Canada, another resource-rich country, is larger than Australia and might be expected to produce more carbon from its fossil fuels. Canada contributes about 3.1% globally. Now that’s nothing to be proud of – it exports a lot of oil to the U.S. – but for a resource-rich country it is doing better than us.
Australia is worse than Canada for two main reasons. First, we sell more of the really nasty stuff: coal. Second, we rank 60th out of 61 countries in the world on climate policy. The U.S., at 61st, is stone last.
We have nothing like a meaningful climate policy.
Canada, ranking 29th on policy, sets a minimum carbon tax, currently at $US32 per tonne and set to rise to $US170 by 2030. The regressivity of the carbon tax is addressed by tax rebates and revenue redistributions.
Australia’s Coalition government abolished the carbon pricing scheme of the Gillard government in 2014. Since then, it has repeated the mantra that putting a meaningful tax on carbon – notwithstanding that many countries have one – will destroy our Aussie way of life.
The progress Australia has made on renewable energy reflects where it sits on the climate policy ranking scale. The chart shows a selection of OECD economies that consume a significant quantity of energy (more than 1 billion gigajoules), with carbon taxation, renewable energy, and power prices compared.
No-tax Australia and no-tax U.S. sit at the bottom. The Scandinavian countries and Switzerland, facing very high carbon taxes (especially Sweden), sit at the top on green energy. These countries (and Canada) have very high living standards despite taxing carbon.
In addition to refusing to tax carbon, the Federal government subsidises fossil fuels through tax breaks and grants. State governments also provide support for fossil-fuel power stations and port infrastructure to better supply coal and gas to the rest of the world.
Our current governments are actually proud of exporting coal: “Australia will keep selling coal for as long as the world keeps buying it” (Keith Pitt). It’s about digging out our huge reserves of coal (and gas) and selling it abroad before the world stops us from doing so.
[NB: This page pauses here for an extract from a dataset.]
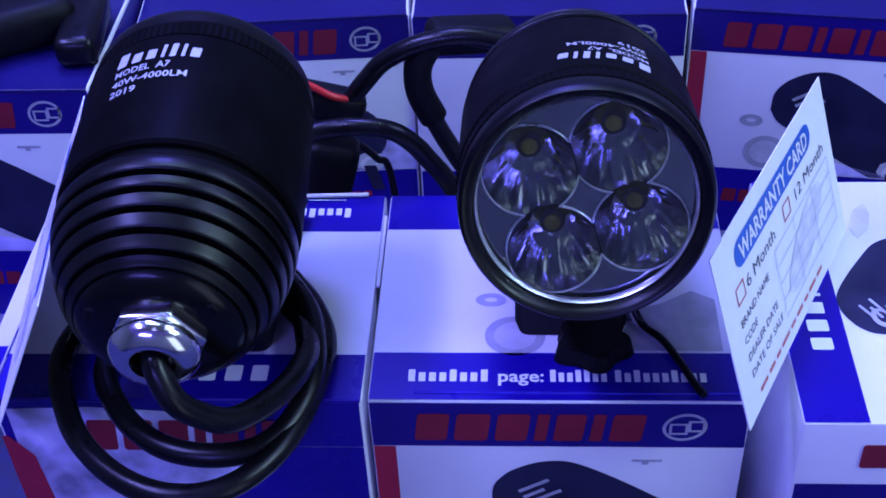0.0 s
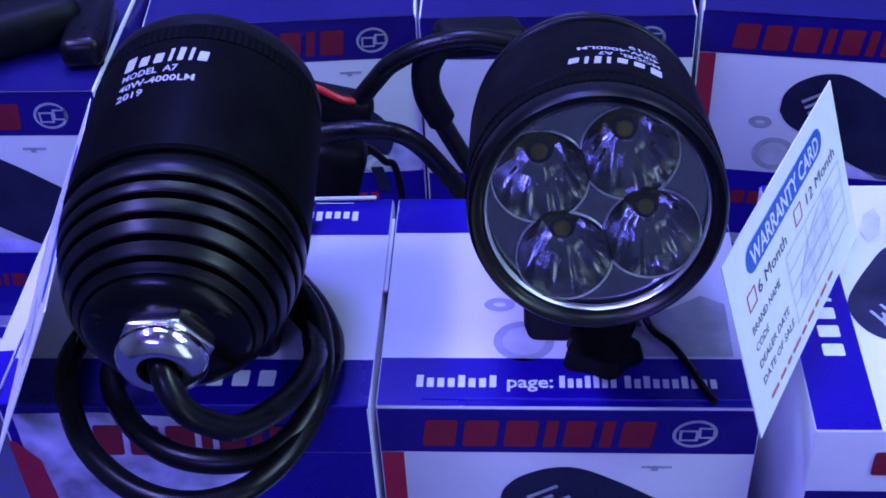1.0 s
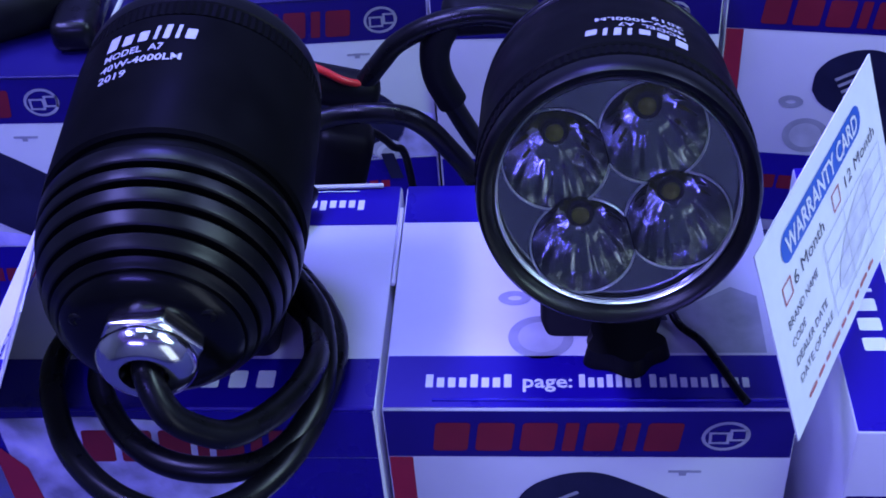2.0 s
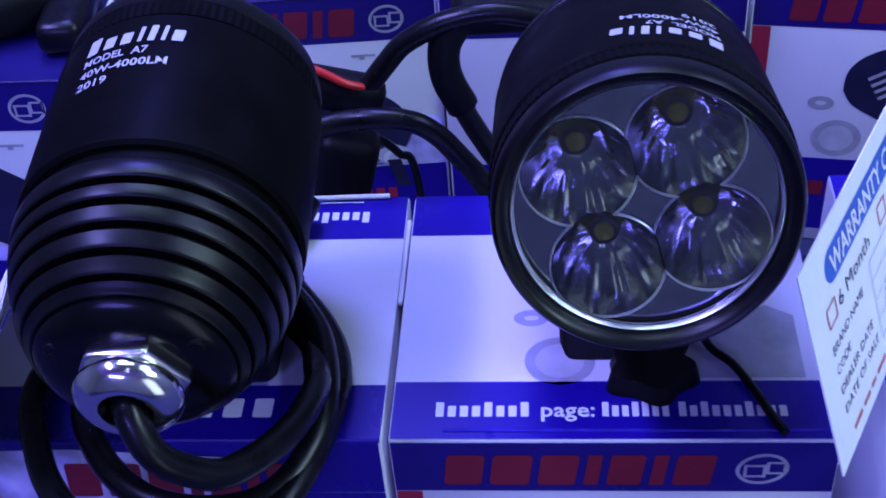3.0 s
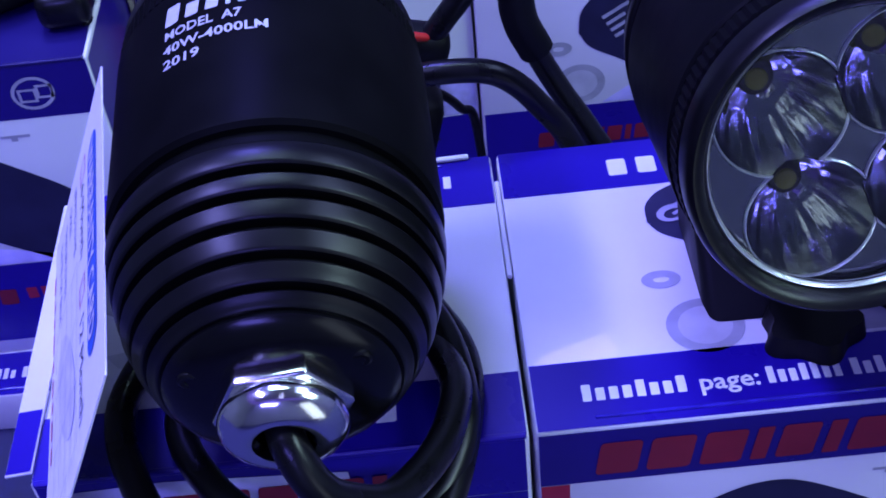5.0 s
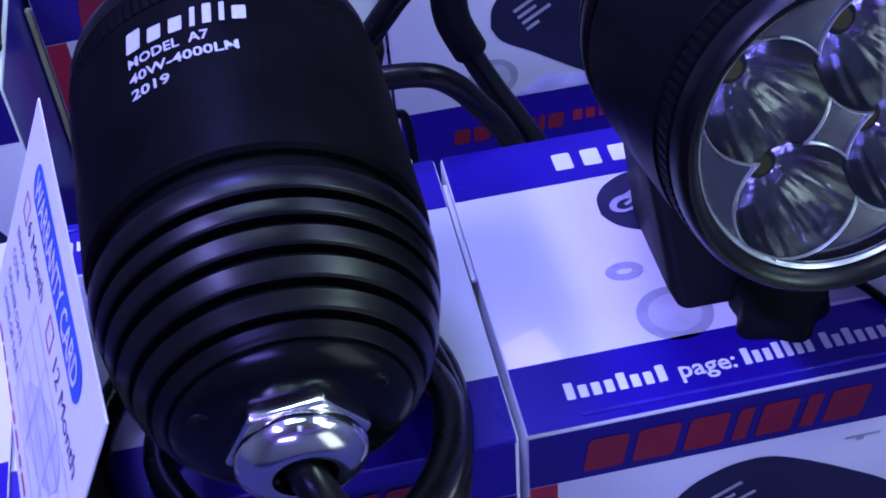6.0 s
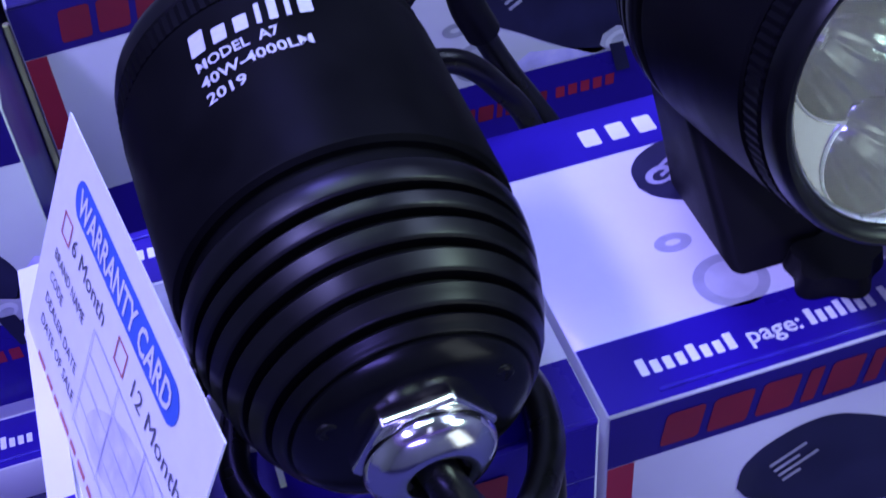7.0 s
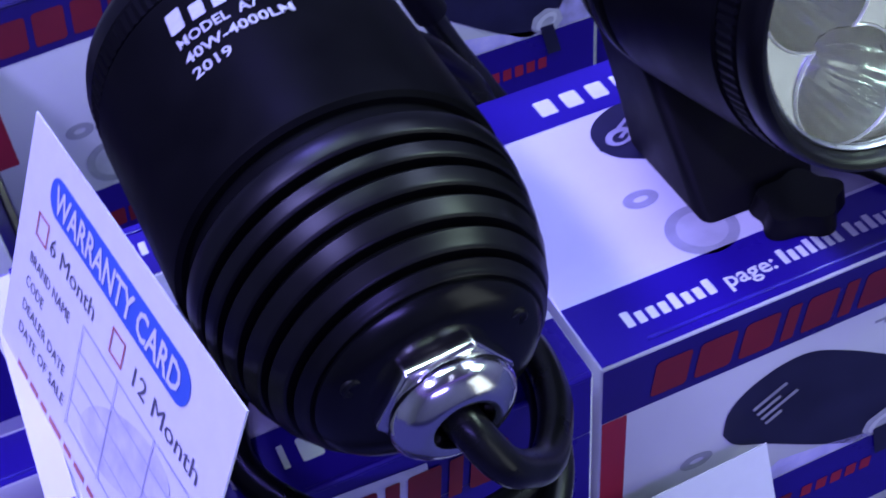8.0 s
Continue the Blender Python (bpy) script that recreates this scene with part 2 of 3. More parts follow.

With a carbon tax, other countries would buy less of our coal. That’s the whole point.
Phasing out coal and reducing subsidies should be central to our policy approach
Phasing out coal and pushing a national plan that accelerates our path towards renewable energy via taxes and reducing subsidies should be central to our policy approach. Help for coal mining families to transition to other sectors that have a future would be a counterpart to this approach.
It speaks volumes that entrepreneurs such as Twiggy Forrest have stepped in, or Mike Cannon-Brookes before withdrawing his AGL bid this week. They aren’t doing it because of moral values. It’s because it makes economic sense. They are not constrained by trying to hold on to power in marginal seats while holding together fragile political alliances.
A sound climate policy would broaden and accelerate these sorts of investments and act to reduce electricity prices (not increase them) because renewables are much cheaper.
The blue line on the chart shows that higher carbon tax and renewables are associated with lower electricity prices.
Meaningful climate policy won’t be part of the coming election
Both parties have projects such as public money for electric cars, solar power and batteries. Nothing wrong with that. But the policies are not in place to catch up with what some other important OECD countries have already achieved. Anomie reigns.
The blurring of basic truths on both sides of politics means, sadly, that meaningful climate policy won’t be part of the coming election. Cannon-Brookes and others have attempted to do things that make sense, but without policy leadership it won’t improve the climate outlook for our grandchildren quickly enough.
An Australian carbon tax and global co-operation on border taxes are essential for achieving that goal.
By IEEFA guest contributor Adrian Blundell-Wignall
This excerpt is from a commentary that first appeared in the AFR.